The initial post above that I responded too seemed to be making the point that DBZ was successful because it marketed its product to where the disposable income lies. That's not true at all, although it certainly was a good strategy to access disposable income. But a game that was so good that mainstream 40 something folks bought it like crazy? That'd be a runaway success the likes of which we haven't yet seen in the market.
 

Henry said:
Some would say that Magic: the Gathering is an example of great game design. I would say that it had several factors in its success, and two of them were TIMING, and POOR GAME DESIGN.
<SNIP> but the timing of its release on the gaming scene, when many gamers were looking for something new and different, made it the "D&D of the 90's." It enjoyed the same kind of groundswell that D&D did in the early 1980's.

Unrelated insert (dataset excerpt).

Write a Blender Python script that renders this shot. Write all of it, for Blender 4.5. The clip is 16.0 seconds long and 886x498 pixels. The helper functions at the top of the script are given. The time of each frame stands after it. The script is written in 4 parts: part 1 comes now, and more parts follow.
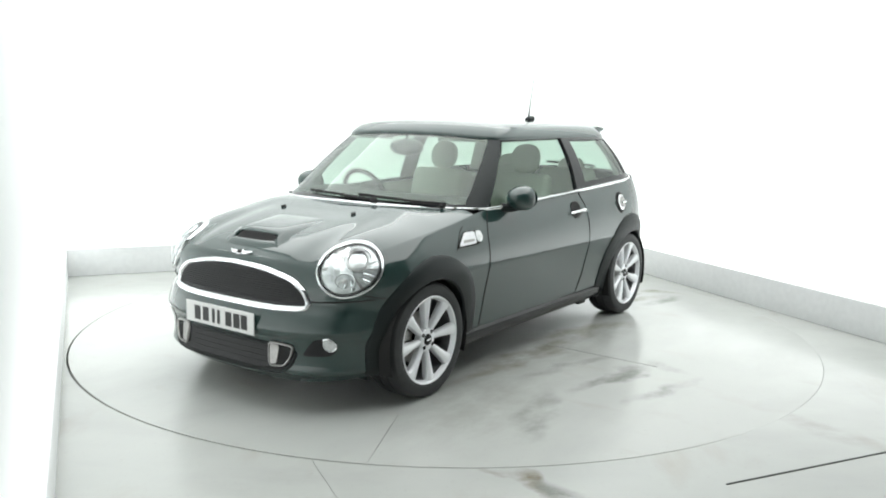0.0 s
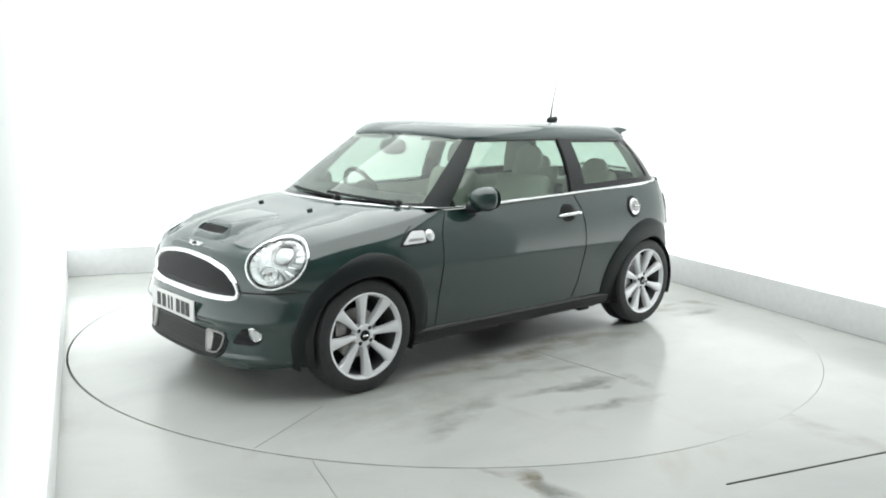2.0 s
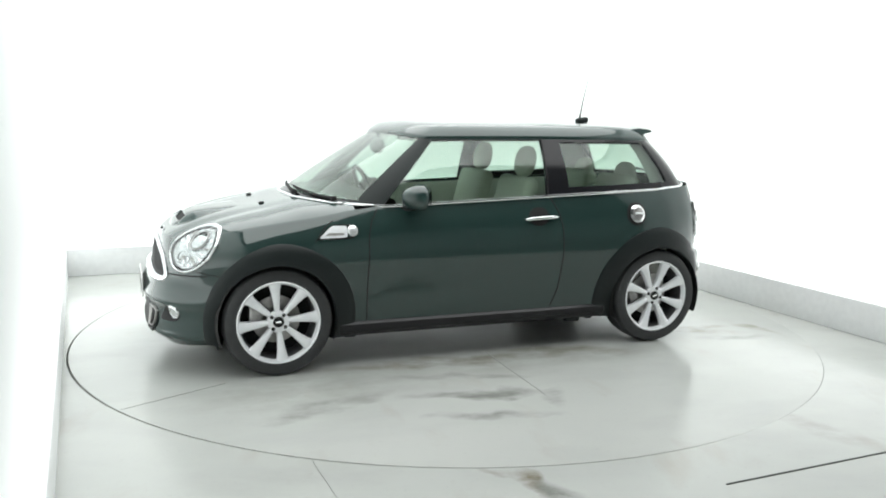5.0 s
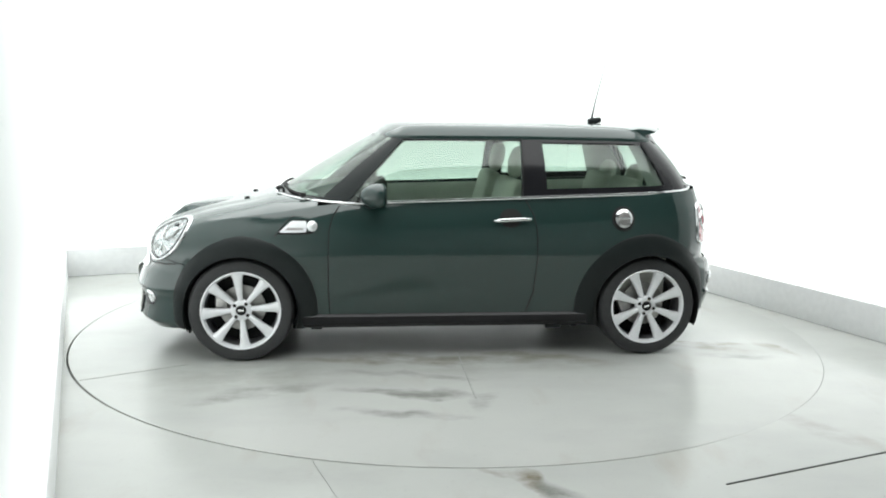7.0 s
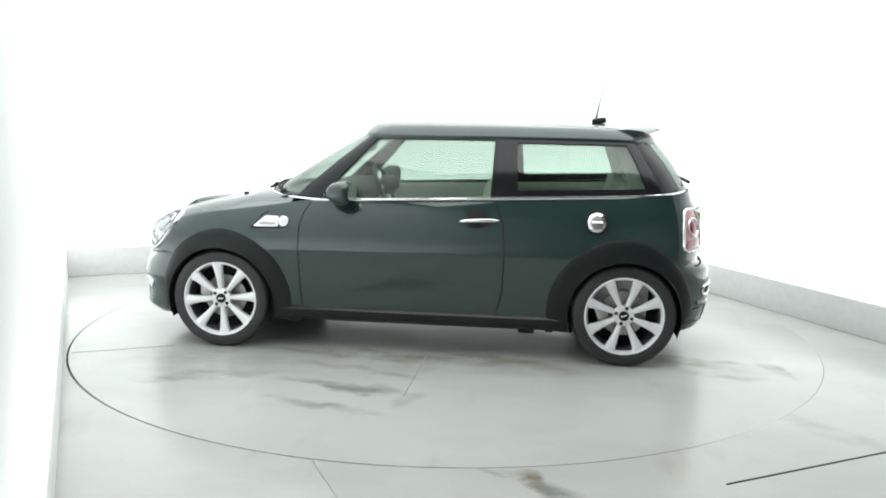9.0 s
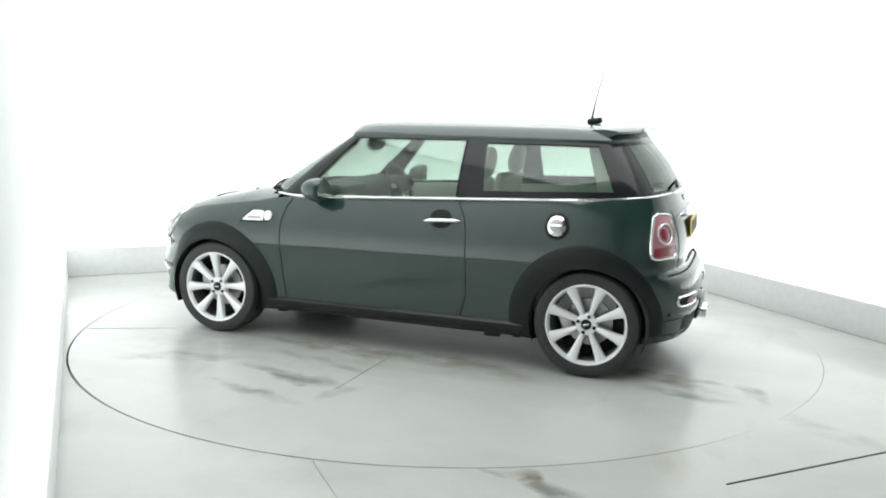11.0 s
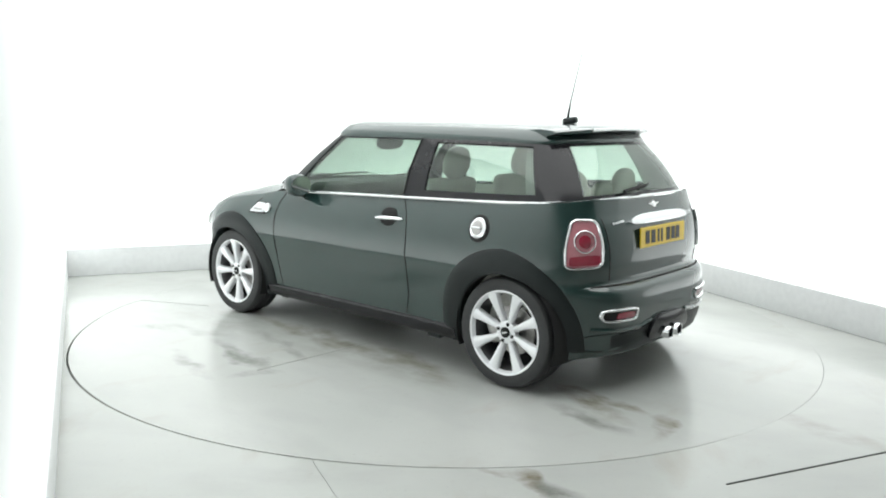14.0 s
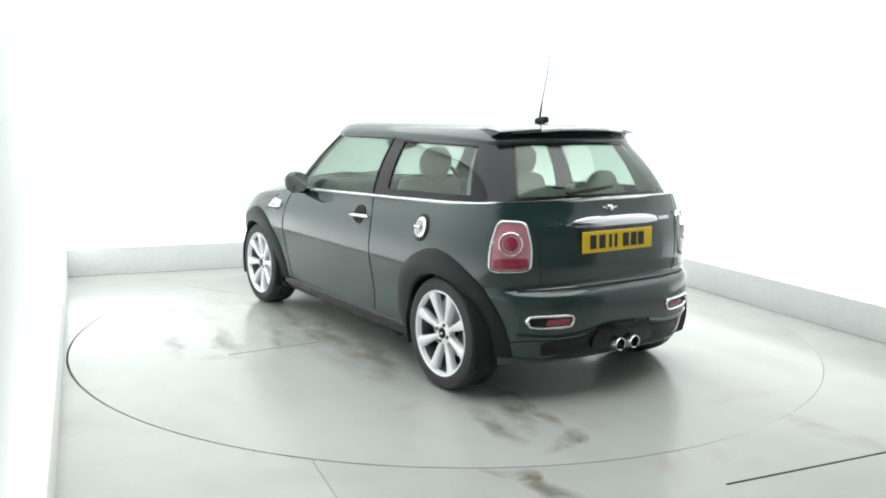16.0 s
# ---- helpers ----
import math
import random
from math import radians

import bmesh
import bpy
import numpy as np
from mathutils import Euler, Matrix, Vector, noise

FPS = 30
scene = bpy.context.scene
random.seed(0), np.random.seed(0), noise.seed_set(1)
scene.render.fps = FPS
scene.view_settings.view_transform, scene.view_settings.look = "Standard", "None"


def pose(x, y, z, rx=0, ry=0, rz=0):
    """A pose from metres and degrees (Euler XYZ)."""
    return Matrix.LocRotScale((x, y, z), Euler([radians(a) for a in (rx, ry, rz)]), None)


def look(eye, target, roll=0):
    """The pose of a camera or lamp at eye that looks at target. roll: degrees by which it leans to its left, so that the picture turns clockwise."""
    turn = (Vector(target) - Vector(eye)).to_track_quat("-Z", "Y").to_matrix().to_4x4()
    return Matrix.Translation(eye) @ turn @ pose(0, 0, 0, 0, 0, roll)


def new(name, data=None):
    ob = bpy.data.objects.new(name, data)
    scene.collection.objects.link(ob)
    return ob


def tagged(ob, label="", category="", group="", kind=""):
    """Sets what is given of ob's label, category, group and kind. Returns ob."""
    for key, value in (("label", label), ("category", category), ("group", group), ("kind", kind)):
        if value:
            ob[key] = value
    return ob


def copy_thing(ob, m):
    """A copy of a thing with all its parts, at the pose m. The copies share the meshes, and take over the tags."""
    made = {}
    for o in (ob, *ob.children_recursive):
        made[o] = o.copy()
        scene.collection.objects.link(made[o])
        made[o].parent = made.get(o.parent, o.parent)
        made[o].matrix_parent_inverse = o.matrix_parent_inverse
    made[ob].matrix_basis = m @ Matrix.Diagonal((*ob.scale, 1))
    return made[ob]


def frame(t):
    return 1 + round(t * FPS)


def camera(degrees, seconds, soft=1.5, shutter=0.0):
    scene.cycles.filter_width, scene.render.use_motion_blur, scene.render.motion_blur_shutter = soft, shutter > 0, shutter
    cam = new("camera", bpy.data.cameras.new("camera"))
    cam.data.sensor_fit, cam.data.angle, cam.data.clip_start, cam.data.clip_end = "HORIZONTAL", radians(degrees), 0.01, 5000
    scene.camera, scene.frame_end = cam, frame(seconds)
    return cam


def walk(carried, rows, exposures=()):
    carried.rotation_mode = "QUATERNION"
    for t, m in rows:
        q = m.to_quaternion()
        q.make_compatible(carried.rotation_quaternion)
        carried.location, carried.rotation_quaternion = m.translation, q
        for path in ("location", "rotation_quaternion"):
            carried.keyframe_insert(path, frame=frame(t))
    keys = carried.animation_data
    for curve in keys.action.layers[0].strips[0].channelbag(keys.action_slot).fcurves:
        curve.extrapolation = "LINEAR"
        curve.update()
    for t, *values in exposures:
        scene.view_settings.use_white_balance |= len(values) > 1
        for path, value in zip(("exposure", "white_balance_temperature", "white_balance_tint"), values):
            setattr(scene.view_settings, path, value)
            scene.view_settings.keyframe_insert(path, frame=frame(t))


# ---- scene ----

someone (Me) could say the same thing about the current edition of D&D. :D
 


diaglo said:


:eek:

i got a quarter/week for doing my chores as a kid.

Quarter a week? :confused:

Luxury...

When I was a young lad doing my chores at the sewage treatment plant we used to get raw fishheads once a month embedded directly into our spinal columns...and were expected to sing out the praises of our parents for doing so!
 


When I was younger (some 10-15 years ago) I got myself the (equalent) nice sum of $20 / month :) , damn kids are getting spolied these days ;) (but then again, a big chocolate bar cost just $.5 when I was a kid as well, compared to $2 now).

Still somehow I managed to get loads of Action Force (G.I Joe in the US), Star Wars, Transformers and Masters of the Universe (it might have something to do with knowing how to convince your parents).